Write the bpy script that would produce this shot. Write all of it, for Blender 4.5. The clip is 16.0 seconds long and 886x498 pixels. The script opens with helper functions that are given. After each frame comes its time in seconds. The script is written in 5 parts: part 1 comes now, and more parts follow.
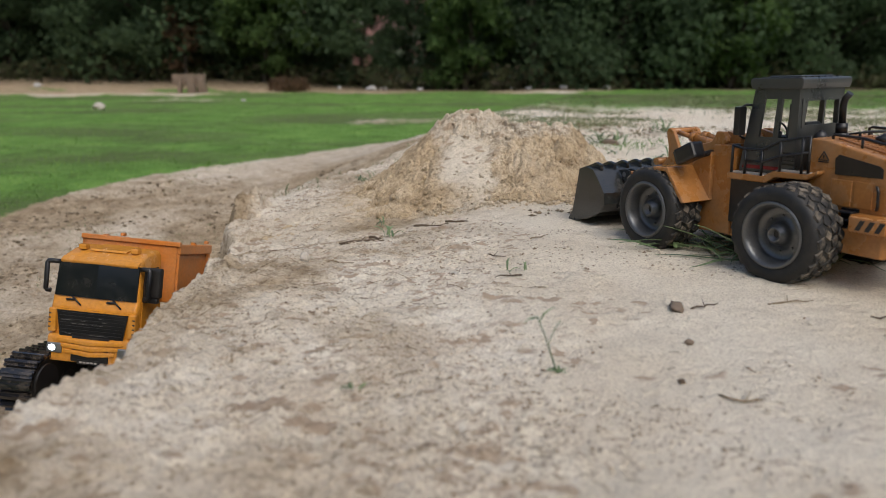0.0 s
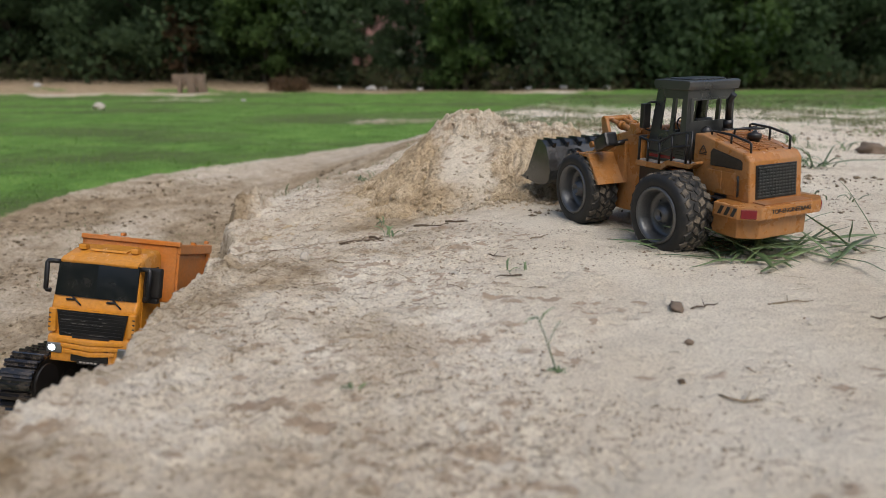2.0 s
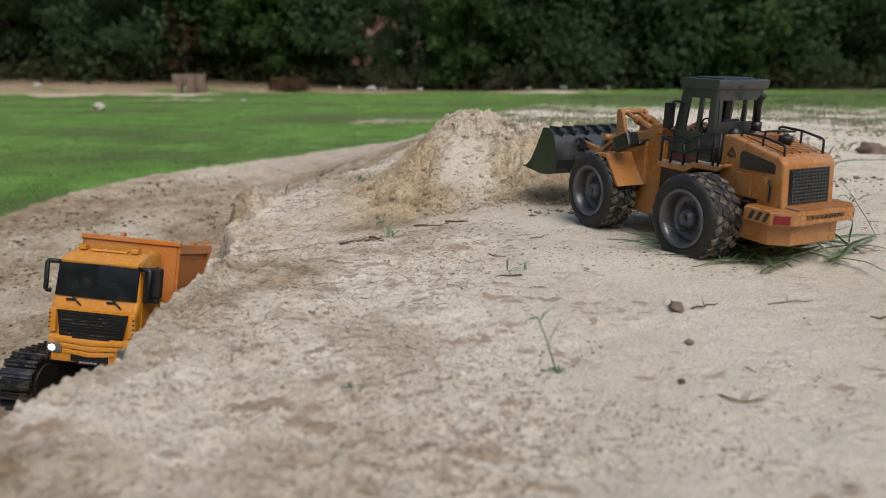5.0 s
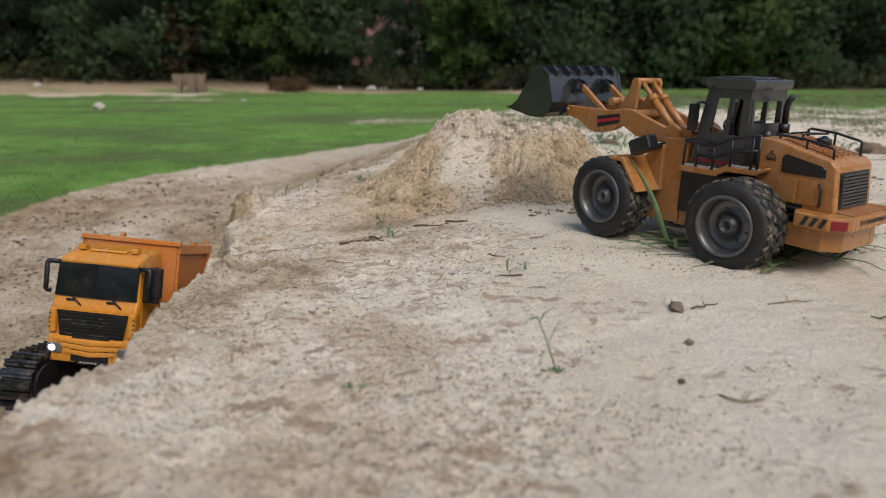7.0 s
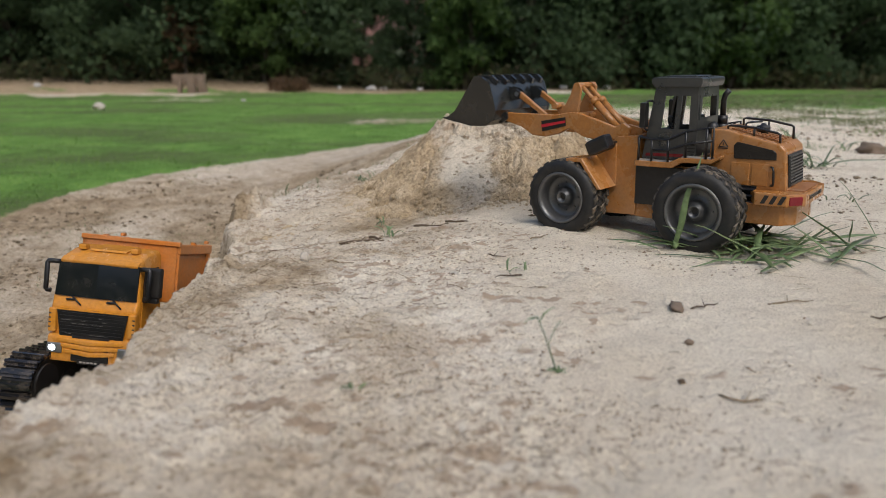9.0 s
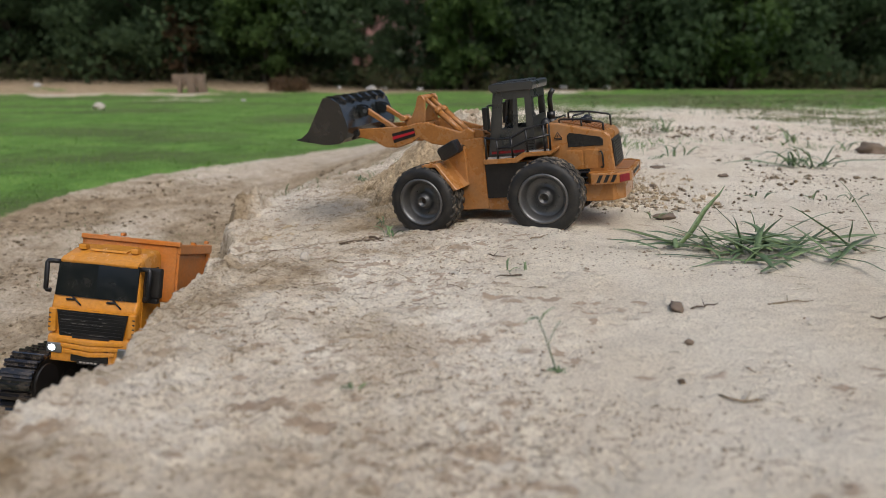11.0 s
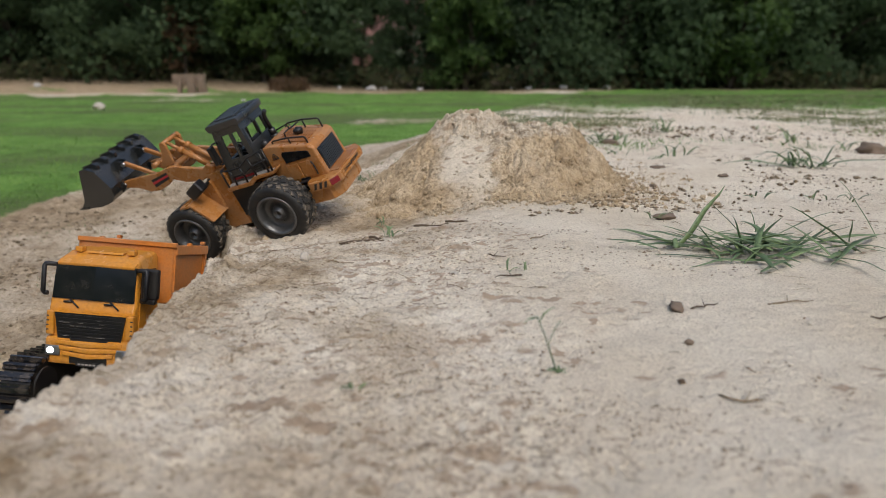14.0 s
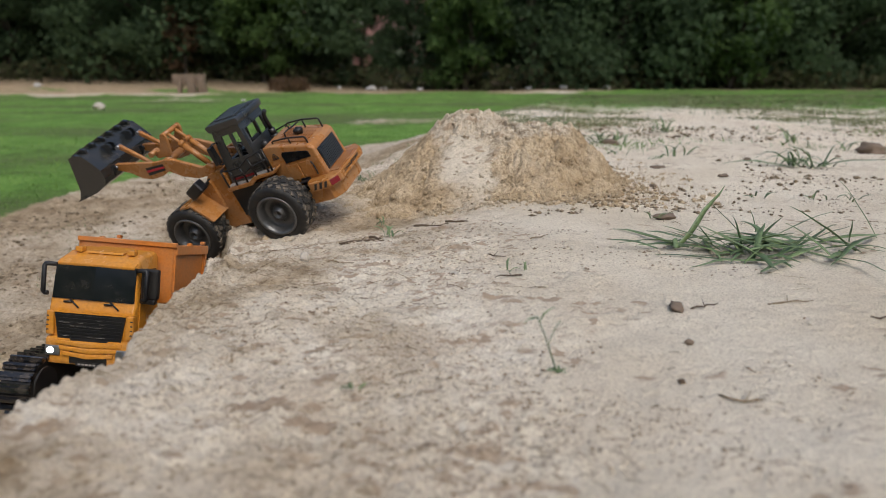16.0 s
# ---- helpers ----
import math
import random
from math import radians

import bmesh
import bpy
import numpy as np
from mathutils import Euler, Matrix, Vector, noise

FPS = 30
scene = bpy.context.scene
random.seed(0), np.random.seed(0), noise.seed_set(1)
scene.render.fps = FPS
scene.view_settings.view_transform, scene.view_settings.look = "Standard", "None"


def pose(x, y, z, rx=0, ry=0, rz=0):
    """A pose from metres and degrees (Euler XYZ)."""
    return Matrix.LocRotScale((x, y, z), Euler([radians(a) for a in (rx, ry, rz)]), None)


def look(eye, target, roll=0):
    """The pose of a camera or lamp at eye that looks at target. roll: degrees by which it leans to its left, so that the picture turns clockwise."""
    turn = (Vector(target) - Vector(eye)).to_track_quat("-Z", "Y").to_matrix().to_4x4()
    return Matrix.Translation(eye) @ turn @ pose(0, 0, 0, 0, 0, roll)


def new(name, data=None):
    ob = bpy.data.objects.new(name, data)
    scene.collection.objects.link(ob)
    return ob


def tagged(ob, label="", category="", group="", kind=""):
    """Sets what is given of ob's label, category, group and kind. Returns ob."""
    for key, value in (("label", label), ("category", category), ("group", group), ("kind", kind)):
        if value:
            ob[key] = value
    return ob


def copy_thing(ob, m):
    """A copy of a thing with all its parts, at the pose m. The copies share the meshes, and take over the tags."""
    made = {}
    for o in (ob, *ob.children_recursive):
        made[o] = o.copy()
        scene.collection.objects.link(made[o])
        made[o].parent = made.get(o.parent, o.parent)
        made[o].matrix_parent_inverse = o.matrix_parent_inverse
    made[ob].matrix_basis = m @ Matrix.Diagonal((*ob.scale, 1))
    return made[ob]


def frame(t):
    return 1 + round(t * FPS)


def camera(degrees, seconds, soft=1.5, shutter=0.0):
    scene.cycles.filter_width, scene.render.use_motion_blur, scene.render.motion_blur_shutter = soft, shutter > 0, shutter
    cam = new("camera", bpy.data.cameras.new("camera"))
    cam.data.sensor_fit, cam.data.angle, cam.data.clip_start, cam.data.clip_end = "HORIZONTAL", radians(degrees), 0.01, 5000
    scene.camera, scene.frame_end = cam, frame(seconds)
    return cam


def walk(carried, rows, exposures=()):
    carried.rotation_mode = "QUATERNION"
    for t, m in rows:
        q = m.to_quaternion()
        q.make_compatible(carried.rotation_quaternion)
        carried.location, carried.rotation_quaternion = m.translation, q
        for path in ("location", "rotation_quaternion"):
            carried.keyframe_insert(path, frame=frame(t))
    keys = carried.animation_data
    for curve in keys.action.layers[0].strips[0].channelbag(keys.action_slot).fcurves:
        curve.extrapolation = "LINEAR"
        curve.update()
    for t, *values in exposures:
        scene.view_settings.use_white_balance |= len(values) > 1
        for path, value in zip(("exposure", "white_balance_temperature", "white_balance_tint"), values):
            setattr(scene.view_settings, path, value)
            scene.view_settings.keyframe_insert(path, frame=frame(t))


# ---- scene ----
cam = camera(63.2, 16.0, soft=0.6)
EYE = Vector((0.0, 0.0, 0.1814))
VIEW = pose(*EYE, 75.702, 0, 0)
cam.data.dof.use_dof = True
cam.data.dof.focus_distance, cam.data.dof.aperture_fstop = 0.76, 6.6
walk(cam, [(0.0, VIEW), (16.0, VIEW)])

# ---- light: overcast late afternoon ----
world = bpy.data.worlds.new("overcast_sky")
scene.world = world
world.use_nodes = True
wn = world.node_tree.nodes
sky = wn.new("ShaderNodeTexSky")
sky.sky_type = "NISHITA"
sky.sun_disc = False
sky.sun_elevation, sky.sun_rotation = radians(50), radians(150)
sky.dust_density = 3.0
wn["Background"].inputs["Strength"].default_value = 0.15
world.node_tree.links.new(sky.outputs[0], wn["Background"].inputs["Color"])
sun_data = bpy.data.lights.new("sun", "SUN")
sun_data.energy, sun_data.angle, sun_data.color = 1.6, radians(40), (1.0, 0.98, 0.94)
sun = new("sun", sun_data)
sun.matrix_world = look((0.0, 0.0, 10.0), (-2.5, 6.5, 0.0))
scene.view_settings.exposure = 0.0


# ---- materials ----
def node_material(name):
    m = bpy.data.materials.new(name)
    m.use_nodes = True
    nt = m.node_tree
    return m, nt, nt.nodes["Principled BSDF"]


def coords(nt, scale):
    tc = nt.nodes.new("ShaderNodeTexCoord")
    mp = nt.nodes.new("ShaderNodeMapping")
    mp.inputs["Scale"].default_value = (scale,) * 3 if not isinstance(scale, tuple) else scale
    nt.links.new(tc.outputs["Object"], mp.inputs["Vector"])
    return mp.outputs["Vector"]


def noise_node(nt, scale, detail=5.0, rough=0.6, vec=None):
    n = nt.nodes.new("ShaderNodeTexNoise")
    n.inputs["Scale"].default_value = scale
    n.inputs["Detail"].default_value = detail
    n.inputs["Roughness"].default_value = rough
    if vec is not None:
        nt.links.new(vec, n.inputs["Vector"])
    return n.outputs["Fac"]


def ramp(nt, fac, stops):
    r = nt.nodes.new("ShaderNodeValToRGB")
    el = r.color_ramp.elements
    while len(el) < len(stops):
        el.new(0.5)
    for e, (p, c) in zip(el, stops):
        e.position = p
        e.color = (*c, 1.0) if len(c) == 3 else c
    nt.links.new(fac, r.inputs["Fac"])
    return r.outputs["Color"]


def mix(nt, fac, a, b, blend="MIX"):
    n = nt.nodes.new("ShaderNodeMix")
    n.data_type, n.blend_type = "RGBA", blend
    for sock, v in ((n.inputs[0], fac), (n.inputs[6], a), (n.inputs[7], b)):
        if isinstance(v, (int, float)):
            sock.default_value = v
        elif isinstance(v, tuple):
            sock.default_value = (*v, 1.0)
        else:
            nt.links.new(v, sock)
    return n.outputs[2]


def bump(nt, bsdf, height, strength, distance):
    b = nt.nodes.new("ShaderNodeBump")
    b.inputs["Strength"].default_value = strength
    b.inputs["Distance"].default_value = distance
    nt.links.new(height, b.inputs["Height"])
    nt.links.new(b.outputs["Normal"], bsdf.inputs["Normal"])


def plain(name, color, rough=0.5, metal=0.0, dirt=None, dirt_amount=0.35, scale=30.0, spec=0.5, bump_d=0.0):
    """Painted or moulded surface with fine grain and dust blotches."""
    m, nt, b = node_material(name)
    vec = coords(nt, 1.0)
    fine = noise_node(nt, scale * 9, 4, 0.6, vec)
    blot = noise_node(nt, scale, 6, 0.65, vec)
    lo = tuple(c * 0.86 for c in color)
    hi = tuple(min(1.0, c * 1.1) for c in color)
    base = ramp(nt, fine, [(0.3, lo), (0.7, hi)])
    if dirt:
        mask = ramp(nt, blot, [(0.45, (0, 0, 0)), (0.75, (dirt_amount,) * 3)])
        base = mix(nt, mask, base, dirt)
    nt.links.new(base, b.inputs["Base Color"])
    rr = ramp(nt, blot, [(0.3, (rough * 0.8,) * 3), (0.7, (min(1, rough * 1.25),) * 3)])
    nt.links.new(rr, b.inputs["Roughness"])
    b.inputs["Metallic"].default_value = metal
    b.inputs["Specular IOR Level"].default_value = spec
    if bump_d:
        bump(nt, b, fine, 0.5, bump_d)
    return m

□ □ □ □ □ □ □

> EXERCISE DIRECTIONS
Repeat these lines exactly and nothing more: the one containing "# ---- helpers", the one containing "of a camera", and all the lines between.

> FULL SOLUTION
# ---- helpers ----
import math
import random
from math import radians

import bmesh
import bpy
import numpy as np
from mathutils import Euler, Matrix, Vector, noise

FPS = 30
scene = bpy.context.scene
random.seed(0), np.random.seed(0), noise.seed_set(1)
scene.render.fps = FPS
scene.view_settings.view_transform, scene.view_settings.look = "Standard", "None"


def pose(x, y, z, rx=0, ry=0, rz=0):
    """A pose from metres and degrees (Euler XYZ)."""
    return Matrix.LocRotScale((x, y, z), Euler([radians(a) for a in (rx, ry, rz)]), None)


def look(eye, target, roll=0):
    """The pose of a camera or lamp at eye that looks at target. roll: degrees by which it leans to its left, so that the picture turns clockwise."""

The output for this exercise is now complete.